HotSpotter offers a rapid, easy-to-use method for analyzing one’s own and/or publicly available mutation data sets (as shown with the TCGA UCEC data set). This approach is, of course, limited by the particular features of the reference mutation data set employed, e.g. inclusion of cell lines and tissues, over- and under- representation of cancer types, the lack of a definitive sample denominator for many mutations, and redundancy of samples, etc. However, a strength of HotSpotter is its flexibility; it is agnostic to the particular methods that precede its use (e.g., mutation calling algorithms, false discovery rates, etc.). Essentially the same approach taken here can be used with most reference databases, other than COSMIC. HotSpotter provides a very quick tool delivering gene identities with associated mutation locations and frequencies overlaid upon a cancer mutation reference set (>1.5 million mutation calls in the example given). The viewer can rapidly see specific gene mutation sites and/or region patterns, and ready access to structured underlying data is also provided, upon which further analyses can be performed.

Methods

The Tableau Desktop business intelligence software [12] was employed to create an interface that displays the frequency/location of particular amino acid alterations derived from gene mutations identified within the TCGA UCEC sample set overlaid upon the frequency/location of particular amino acid alterations derived from mutations within the same gene within the COSMIC database version 66 [6].

The following process was used to prepare a modified COSMIC reference dataset. The amino acid mutation position data was extracted from the “Mutation AA” column of the COSMIC data set for every mutation and appended to the COSMIC data table as a new column entitled “Position”. Another new column which must be appended to the COSMIC data table is the column entitled “Source”. The term ‘COSMIC’ was used for each cell of the Source column for this analysis. After performing these steps, the user can replace the COSMIC dataset with any dataset of their choosing.

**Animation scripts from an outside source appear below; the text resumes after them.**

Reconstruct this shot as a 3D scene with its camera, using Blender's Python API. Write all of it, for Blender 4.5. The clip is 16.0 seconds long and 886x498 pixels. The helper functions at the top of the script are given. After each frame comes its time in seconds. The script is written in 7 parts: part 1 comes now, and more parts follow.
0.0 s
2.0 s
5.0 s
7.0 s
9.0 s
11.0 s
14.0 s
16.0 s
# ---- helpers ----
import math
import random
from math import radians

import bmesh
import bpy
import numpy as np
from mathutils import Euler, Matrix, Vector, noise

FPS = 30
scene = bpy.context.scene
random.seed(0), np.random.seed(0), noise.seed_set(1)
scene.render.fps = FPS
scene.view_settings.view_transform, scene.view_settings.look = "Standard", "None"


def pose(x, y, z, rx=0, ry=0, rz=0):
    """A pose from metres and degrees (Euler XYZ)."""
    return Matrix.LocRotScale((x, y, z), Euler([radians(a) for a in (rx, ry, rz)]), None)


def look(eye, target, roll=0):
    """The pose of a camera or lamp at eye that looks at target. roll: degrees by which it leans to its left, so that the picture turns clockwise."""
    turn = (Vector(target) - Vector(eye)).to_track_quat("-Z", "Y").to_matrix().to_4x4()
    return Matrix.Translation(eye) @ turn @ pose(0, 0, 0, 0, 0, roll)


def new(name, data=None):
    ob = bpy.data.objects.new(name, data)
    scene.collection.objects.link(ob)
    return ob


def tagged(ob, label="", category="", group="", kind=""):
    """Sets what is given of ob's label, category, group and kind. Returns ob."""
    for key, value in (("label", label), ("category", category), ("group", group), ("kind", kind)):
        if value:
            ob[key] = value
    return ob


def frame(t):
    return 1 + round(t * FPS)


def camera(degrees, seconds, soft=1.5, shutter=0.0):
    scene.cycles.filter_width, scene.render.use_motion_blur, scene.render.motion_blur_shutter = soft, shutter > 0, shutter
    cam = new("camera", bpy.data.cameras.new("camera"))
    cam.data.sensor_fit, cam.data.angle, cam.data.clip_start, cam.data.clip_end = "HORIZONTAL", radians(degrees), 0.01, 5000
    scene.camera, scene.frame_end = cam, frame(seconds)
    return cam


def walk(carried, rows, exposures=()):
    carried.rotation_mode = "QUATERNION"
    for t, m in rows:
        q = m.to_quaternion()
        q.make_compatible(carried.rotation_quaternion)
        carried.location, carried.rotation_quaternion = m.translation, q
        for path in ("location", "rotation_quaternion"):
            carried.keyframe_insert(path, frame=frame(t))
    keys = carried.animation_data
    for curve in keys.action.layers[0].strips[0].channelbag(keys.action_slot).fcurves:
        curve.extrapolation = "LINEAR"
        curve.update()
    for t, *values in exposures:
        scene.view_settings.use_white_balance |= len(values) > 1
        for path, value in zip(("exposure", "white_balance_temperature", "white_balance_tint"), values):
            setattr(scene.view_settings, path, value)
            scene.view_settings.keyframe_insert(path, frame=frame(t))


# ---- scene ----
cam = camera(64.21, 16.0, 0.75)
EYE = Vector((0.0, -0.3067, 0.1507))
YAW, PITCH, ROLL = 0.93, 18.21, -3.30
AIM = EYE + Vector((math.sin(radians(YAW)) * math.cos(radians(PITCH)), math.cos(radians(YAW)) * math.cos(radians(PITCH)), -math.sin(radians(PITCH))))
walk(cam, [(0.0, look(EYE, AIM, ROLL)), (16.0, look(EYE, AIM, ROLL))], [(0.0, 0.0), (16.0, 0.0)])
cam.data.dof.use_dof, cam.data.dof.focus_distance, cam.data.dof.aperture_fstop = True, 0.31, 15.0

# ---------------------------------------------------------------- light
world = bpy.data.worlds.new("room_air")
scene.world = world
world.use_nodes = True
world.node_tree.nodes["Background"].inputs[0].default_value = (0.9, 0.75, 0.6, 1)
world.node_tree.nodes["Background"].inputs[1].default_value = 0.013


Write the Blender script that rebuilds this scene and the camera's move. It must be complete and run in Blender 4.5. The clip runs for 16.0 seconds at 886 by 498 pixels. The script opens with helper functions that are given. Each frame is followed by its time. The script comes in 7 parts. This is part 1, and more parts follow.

For the sample mutation dataset (TCGA UCEC), the same steps used for the modified COSMIC reference dataset must be performed. In addition, the rows of the sample mutation dataset to be analyzed must be appended to the modified reference dataset. Mandatory columns for the reference and the sample data sets are the following: “Gene name”, “Mutation AA”, “Position”, and “Source”. The data table can contain additional columns, and the position of the columns has no effect on the interface. The only requirement is to have a table that contains the reference/sample mutations, and the table must have the four columns as described above. To be able to differentiate between the reference and the sample dataset, distinct names in the “Source” column are necessary. The modified dataset can be easily updated in Tableau using the “Edit connection” (Data menu - > [Reference dataset] - > Edit Connection) menu item.